▶ CHALLENGE
Your task is to copy the stretch of lines in the records below that begins with the line containing "for curve in" and ends with the line containing "return (m.translation, way, ob.name, place, normal)", exactly as written, with nothing added.

▶ RECORD LIST
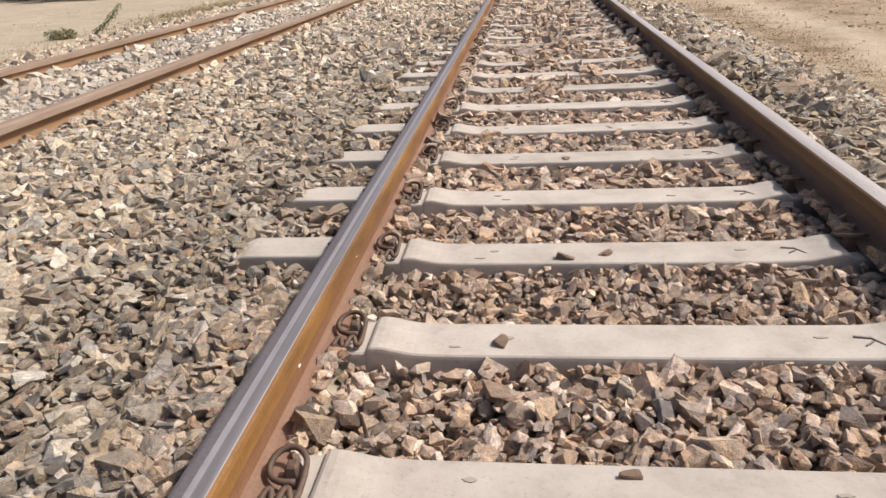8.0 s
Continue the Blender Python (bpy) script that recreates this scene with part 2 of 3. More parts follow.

---

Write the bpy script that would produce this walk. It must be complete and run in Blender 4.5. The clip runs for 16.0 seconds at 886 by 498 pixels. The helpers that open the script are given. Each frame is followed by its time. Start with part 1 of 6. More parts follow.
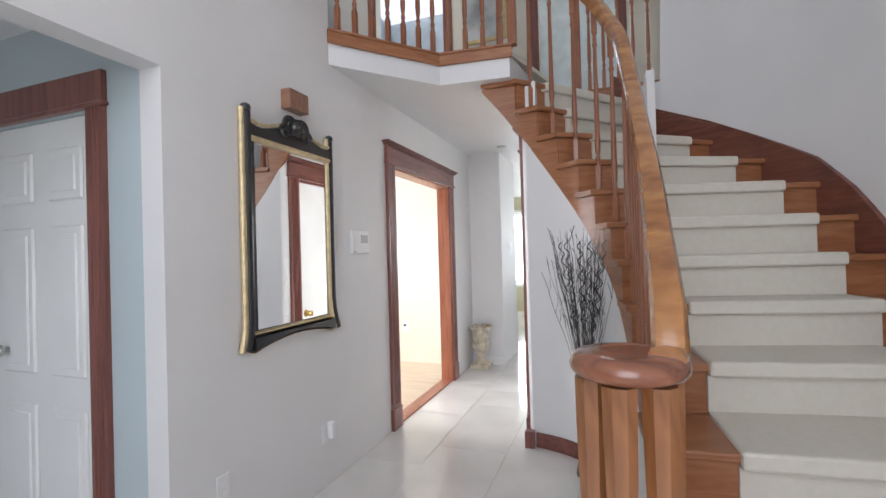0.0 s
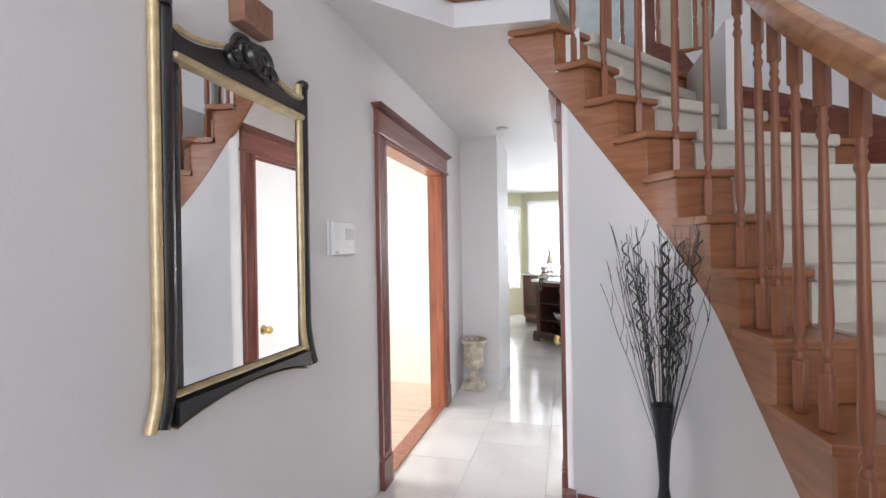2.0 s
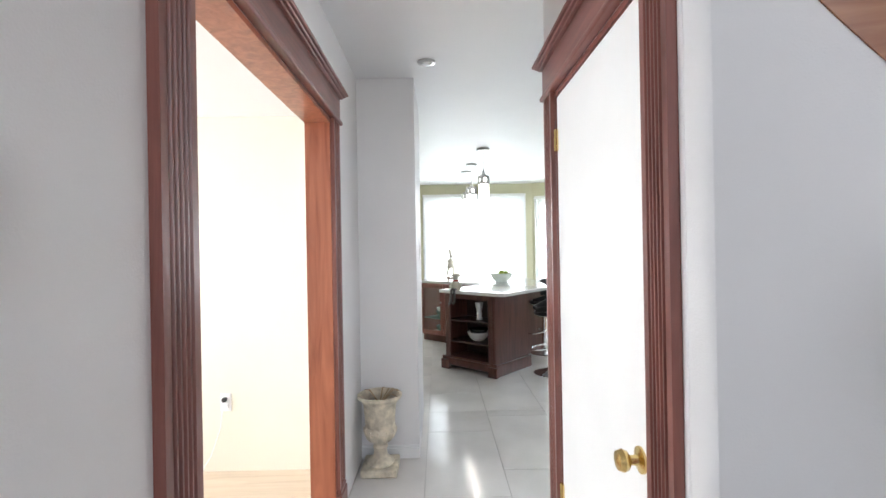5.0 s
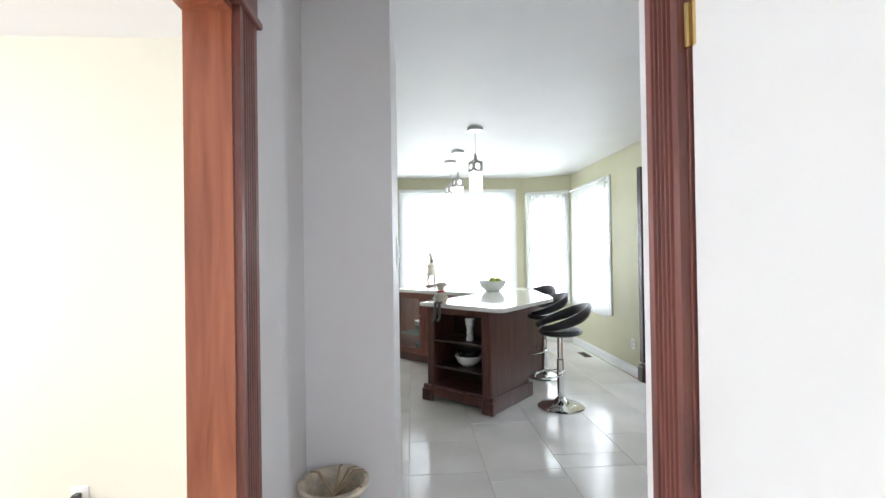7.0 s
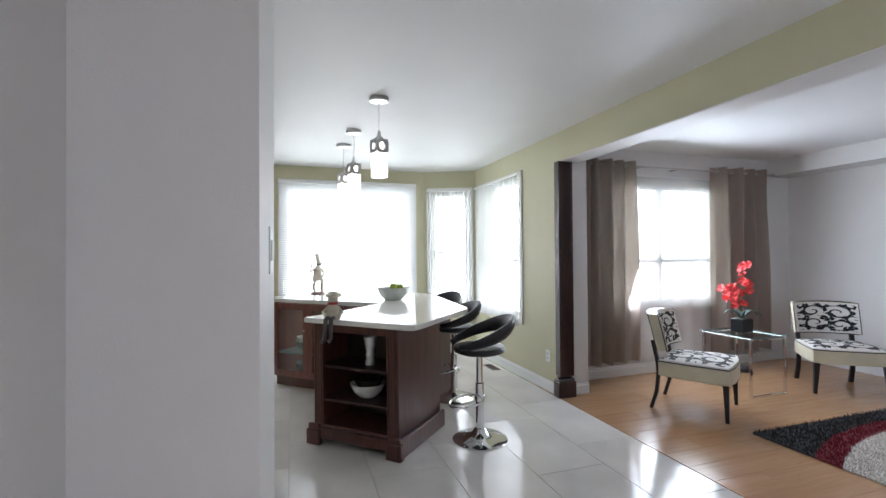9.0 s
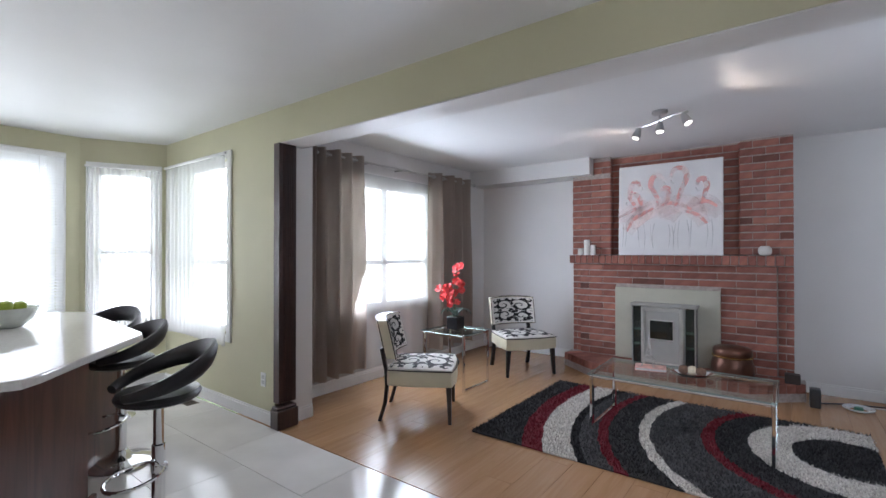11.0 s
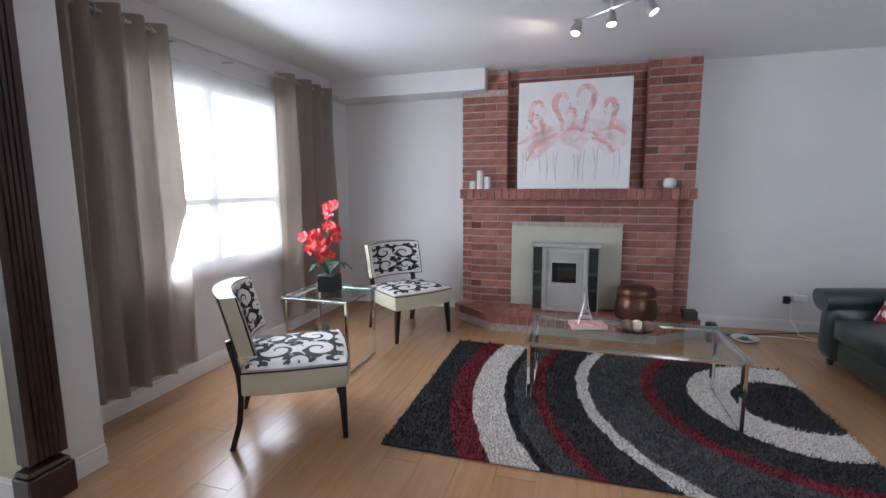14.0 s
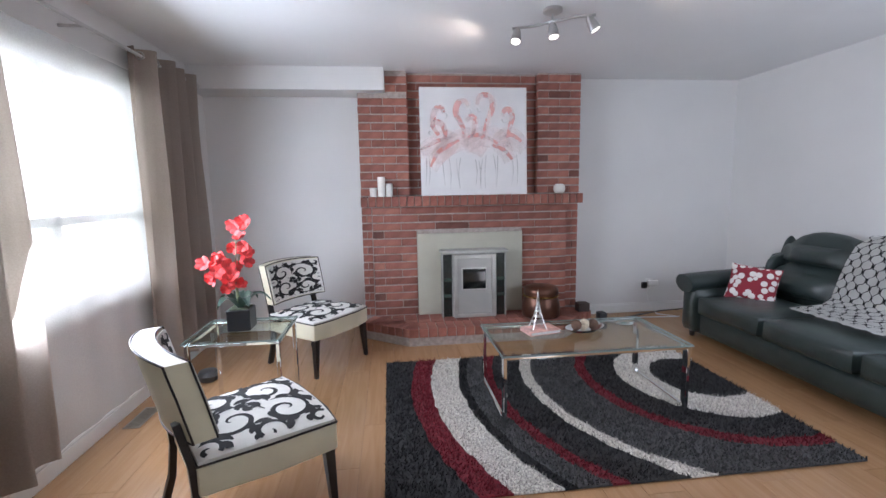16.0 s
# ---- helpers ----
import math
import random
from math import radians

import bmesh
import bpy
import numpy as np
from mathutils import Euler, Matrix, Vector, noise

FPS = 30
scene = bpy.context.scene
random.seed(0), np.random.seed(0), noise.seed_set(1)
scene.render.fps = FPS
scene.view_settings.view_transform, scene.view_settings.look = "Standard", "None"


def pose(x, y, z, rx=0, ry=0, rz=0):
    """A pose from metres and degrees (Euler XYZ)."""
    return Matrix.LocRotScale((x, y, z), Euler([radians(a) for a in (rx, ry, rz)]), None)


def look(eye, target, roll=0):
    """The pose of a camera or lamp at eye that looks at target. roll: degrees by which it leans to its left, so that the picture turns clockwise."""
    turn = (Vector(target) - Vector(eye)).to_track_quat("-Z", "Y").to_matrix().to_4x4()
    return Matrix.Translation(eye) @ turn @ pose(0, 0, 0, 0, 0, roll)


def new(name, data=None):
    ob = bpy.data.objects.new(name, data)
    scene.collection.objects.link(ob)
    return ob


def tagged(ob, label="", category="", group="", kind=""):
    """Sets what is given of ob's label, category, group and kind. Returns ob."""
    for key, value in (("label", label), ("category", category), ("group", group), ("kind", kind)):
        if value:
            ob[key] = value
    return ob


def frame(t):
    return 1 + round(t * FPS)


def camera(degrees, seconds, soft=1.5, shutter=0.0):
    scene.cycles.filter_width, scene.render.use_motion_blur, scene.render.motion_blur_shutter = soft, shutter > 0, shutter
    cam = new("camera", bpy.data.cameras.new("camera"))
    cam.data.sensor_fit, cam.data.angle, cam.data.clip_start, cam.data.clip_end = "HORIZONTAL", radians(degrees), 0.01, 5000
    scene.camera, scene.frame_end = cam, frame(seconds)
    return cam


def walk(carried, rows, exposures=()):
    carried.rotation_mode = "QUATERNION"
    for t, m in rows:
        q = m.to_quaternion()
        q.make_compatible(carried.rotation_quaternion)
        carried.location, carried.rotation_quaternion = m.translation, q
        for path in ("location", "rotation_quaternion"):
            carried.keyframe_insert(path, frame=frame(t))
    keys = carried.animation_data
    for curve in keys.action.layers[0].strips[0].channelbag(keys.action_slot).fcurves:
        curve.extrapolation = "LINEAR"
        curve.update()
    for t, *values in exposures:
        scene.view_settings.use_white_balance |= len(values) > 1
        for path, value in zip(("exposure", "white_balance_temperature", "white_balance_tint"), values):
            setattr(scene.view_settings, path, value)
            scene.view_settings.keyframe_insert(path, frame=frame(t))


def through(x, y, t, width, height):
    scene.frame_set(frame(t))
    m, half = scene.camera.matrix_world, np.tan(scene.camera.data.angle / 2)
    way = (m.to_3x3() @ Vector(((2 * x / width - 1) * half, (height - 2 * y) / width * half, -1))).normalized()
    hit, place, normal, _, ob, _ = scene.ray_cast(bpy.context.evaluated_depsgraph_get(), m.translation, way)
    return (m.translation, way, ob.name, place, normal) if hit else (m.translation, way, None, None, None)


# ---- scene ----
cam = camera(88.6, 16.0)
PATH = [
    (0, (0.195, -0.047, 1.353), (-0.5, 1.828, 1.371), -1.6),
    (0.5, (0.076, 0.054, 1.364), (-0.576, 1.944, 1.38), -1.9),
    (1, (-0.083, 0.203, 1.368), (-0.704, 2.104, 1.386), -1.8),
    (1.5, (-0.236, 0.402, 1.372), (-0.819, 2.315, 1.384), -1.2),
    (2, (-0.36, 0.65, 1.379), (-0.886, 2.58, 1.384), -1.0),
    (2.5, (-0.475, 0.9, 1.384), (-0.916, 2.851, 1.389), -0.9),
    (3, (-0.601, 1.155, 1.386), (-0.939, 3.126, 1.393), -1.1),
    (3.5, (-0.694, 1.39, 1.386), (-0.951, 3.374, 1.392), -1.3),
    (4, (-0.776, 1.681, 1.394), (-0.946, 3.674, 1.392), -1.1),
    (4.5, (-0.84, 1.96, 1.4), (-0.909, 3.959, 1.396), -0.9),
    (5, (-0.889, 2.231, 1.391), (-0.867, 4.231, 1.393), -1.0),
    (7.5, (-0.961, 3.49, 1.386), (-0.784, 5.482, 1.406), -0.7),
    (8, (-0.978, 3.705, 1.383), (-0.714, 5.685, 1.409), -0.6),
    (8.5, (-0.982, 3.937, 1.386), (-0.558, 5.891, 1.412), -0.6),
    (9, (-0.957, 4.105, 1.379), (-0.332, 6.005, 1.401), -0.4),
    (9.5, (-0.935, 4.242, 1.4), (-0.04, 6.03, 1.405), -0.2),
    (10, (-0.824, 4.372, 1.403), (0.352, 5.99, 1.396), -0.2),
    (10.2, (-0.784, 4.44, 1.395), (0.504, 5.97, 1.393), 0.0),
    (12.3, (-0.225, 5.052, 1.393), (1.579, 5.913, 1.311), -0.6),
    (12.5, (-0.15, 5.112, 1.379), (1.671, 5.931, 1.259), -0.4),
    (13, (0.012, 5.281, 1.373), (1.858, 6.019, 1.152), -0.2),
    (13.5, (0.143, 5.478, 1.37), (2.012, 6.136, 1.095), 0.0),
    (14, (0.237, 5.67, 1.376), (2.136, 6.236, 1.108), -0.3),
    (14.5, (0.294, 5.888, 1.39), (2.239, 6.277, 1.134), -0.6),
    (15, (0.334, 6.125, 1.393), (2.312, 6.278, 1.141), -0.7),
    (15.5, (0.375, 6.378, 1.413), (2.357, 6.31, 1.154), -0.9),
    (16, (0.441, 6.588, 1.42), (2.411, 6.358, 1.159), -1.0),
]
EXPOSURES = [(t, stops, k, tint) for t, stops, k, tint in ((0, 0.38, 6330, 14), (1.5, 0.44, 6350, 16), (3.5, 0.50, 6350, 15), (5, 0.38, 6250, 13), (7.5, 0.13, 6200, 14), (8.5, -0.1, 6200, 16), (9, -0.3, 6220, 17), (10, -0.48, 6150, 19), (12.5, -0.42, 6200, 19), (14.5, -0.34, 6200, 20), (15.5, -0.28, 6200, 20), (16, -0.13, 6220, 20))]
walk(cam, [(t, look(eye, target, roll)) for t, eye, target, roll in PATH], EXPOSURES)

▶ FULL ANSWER
    for curve in keys.action.layers[0].strips[0].channelbag(keys.action_slot).fcurves:
        curve.extrapolation = "LINEAR"
        curve.update()
    for t, *values in exposures:
        scene.view_settings.use_white_balance |= len(values) > 1
        for path, value in zip(("exposure", "white_balance_temperature", "white_balance_tint"), values):
            setattr(scene.view_settings, path, value)
            scene.view_settings.keyframe_insert(path, frame=frame(t))


def through(x, y, t, width, height):
    scene.frame_set(frame(t))
    m, half = scene.camera.matrix_world, np.tan(scene.camera.data.angle / 2)
    way = (m.to_3x3() @ Vector(((2 * x / width - 1) * half, (height - 2 * y) / width * half, -1))).normalized()
    hit, place, normal, _, ob, _ = scene.ray_cast(bpy.context.evaluated_depsgraph_get(), m.translation, way)
    return (m.translation, way, ob.name, place, normal) if hit else (m.translation, way, None, None, None)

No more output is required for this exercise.